The other and the "intermediate space"
The meeting point with the other and the fusion of aesthetics forms part of the creative process, although it may jeopardise the singularity of traditional culture. In a multicultural context and an interconnected world, it is clearer than ever that traditional culture is transformed through contact with external influences, new ways of thought which inevitably shape artists and creators. After all, do we not always say that the Basque Country is a land of transit and encounters?
Going out in search of the other means going out in search of oneself. Learning about the other allows us better to understand ourselves. Johann Wolfgang von Goethe said that “those who know no foreign languages know nothing of their own language”.

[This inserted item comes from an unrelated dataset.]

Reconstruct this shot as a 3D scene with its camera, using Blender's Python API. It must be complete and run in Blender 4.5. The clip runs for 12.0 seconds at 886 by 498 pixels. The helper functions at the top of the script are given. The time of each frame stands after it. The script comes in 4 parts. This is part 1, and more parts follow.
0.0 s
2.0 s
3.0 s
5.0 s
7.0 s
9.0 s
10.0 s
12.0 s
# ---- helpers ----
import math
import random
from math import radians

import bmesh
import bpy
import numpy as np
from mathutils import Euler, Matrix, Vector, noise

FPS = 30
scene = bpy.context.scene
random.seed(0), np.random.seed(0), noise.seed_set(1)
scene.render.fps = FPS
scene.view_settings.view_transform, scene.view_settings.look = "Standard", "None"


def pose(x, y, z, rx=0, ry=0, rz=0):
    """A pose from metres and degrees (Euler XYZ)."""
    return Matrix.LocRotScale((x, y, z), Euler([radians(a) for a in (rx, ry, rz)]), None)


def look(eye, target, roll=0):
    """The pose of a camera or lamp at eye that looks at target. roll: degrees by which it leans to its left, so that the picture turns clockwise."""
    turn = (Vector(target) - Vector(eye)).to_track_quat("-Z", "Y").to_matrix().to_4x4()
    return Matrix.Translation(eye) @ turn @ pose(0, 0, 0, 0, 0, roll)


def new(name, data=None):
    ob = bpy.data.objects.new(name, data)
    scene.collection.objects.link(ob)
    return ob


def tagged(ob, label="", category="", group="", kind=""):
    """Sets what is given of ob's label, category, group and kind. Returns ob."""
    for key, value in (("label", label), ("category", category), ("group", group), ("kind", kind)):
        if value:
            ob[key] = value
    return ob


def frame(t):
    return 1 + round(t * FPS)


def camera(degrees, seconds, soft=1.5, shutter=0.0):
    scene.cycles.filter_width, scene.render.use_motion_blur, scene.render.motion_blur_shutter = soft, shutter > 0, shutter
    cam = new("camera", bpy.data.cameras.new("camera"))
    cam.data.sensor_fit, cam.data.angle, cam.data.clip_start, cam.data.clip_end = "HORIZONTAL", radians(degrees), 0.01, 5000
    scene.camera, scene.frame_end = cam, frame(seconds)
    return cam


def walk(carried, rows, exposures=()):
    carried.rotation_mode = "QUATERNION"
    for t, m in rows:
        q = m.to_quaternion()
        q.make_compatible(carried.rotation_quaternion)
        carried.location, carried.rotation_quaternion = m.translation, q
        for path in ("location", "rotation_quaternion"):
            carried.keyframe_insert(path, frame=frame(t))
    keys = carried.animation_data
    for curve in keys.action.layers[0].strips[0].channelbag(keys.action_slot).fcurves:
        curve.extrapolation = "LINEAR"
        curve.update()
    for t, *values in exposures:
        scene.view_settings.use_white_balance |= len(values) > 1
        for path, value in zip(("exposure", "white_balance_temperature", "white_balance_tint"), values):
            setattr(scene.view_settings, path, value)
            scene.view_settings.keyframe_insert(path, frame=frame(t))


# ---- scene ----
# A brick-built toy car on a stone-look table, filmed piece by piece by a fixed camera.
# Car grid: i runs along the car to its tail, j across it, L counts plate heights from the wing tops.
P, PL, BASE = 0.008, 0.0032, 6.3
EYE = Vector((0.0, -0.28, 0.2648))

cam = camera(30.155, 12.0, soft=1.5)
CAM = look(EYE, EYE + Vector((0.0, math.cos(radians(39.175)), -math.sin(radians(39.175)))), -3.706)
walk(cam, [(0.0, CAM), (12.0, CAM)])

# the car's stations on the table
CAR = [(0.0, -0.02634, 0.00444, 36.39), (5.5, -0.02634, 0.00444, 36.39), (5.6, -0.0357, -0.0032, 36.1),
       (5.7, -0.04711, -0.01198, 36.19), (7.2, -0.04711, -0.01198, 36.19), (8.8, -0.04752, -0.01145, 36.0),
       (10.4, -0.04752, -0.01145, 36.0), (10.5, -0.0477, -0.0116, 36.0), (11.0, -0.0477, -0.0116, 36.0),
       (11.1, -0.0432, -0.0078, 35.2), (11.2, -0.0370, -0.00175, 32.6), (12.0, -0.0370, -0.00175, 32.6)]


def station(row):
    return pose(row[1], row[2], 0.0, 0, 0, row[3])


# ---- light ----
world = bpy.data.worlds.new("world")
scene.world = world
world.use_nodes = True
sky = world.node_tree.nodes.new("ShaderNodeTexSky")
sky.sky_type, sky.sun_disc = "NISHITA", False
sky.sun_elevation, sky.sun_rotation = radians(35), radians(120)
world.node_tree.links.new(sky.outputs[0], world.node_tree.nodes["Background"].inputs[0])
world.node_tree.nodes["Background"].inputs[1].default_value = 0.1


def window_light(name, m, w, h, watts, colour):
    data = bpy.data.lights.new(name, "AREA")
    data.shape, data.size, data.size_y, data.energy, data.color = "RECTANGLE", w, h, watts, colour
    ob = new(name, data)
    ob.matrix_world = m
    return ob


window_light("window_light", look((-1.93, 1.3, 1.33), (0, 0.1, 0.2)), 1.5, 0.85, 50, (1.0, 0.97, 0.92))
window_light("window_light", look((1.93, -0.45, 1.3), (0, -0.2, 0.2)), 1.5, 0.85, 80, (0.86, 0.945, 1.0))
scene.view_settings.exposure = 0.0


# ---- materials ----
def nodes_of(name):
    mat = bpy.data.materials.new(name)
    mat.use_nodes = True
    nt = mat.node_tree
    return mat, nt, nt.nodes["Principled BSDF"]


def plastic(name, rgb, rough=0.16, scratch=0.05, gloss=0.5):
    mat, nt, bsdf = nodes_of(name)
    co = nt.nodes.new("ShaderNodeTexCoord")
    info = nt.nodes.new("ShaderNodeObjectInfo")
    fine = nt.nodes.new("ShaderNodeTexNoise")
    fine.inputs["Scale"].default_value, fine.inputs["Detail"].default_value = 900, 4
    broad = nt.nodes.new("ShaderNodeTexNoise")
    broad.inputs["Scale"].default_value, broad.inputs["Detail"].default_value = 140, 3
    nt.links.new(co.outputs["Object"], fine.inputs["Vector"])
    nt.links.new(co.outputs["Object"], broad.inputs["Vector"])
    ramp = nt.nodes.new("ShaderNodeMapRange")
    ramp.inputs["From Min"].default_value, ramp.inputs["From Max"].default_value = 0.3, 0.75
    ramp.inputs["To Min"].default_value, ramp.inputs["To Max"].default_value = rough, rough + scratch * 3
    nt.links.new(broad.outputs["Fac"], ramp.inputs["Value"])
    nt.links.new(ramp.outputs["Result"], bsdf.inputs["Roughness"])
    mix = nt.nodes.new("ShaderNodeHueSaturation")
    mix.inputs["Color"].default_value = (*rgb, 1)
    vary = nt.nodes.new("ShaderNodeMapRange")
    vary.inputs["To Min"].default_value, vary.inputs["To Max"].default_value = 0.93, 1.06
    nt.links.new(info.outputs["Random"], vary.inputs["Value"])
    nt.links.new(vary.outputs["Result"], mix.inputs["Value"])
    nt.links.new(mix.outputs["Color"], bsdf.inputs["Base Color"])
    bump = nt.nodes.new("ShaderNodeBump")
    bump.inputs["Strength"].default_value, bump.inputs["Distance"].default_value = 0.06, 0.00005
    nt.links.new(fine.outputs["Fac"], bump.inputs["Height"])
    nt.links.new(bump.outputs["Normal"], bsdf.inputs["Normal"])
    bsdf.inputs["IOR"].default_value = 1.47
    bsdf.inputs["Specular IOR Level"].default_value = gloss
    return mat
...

It is this capacity to decentralise ourselves which allows us to learn about ourselves. By positioning us within this "intermediate space" between self and other, we understand the truth about our own identity. In response to globalisation, the “creolisation” thinker Édouard Glissant invites us to free ourselves of the representation of a pure origin: “A single root kills all that surrounds it. The identity-relationship offers infinite opportunities”. “We change through our relations with others, without losing ourselves or our nature ”.
Conclusion: reject this opposition
With our traditional (not traditionalist) Basque culture we enjoy a privileged position to draw inspiration from the most beautiful things in the world. Could Artze create his poems, Mikel Laboa his music, or Kukai Dantza their dances without understanding Basque oral culture, and at the same time the great artistic movements of the world? We are Basques in an intimate relationship with the world.
I refuse to set tradition against creation. Tradition is a creation that has journeyed through time. We are always in the present and in the beyond, in yesterday and tomorrow. This clash is needed in response to the challenge of the contemporary world: to preserve our Basque culture, a living culture, immersed in its own time and open to the world.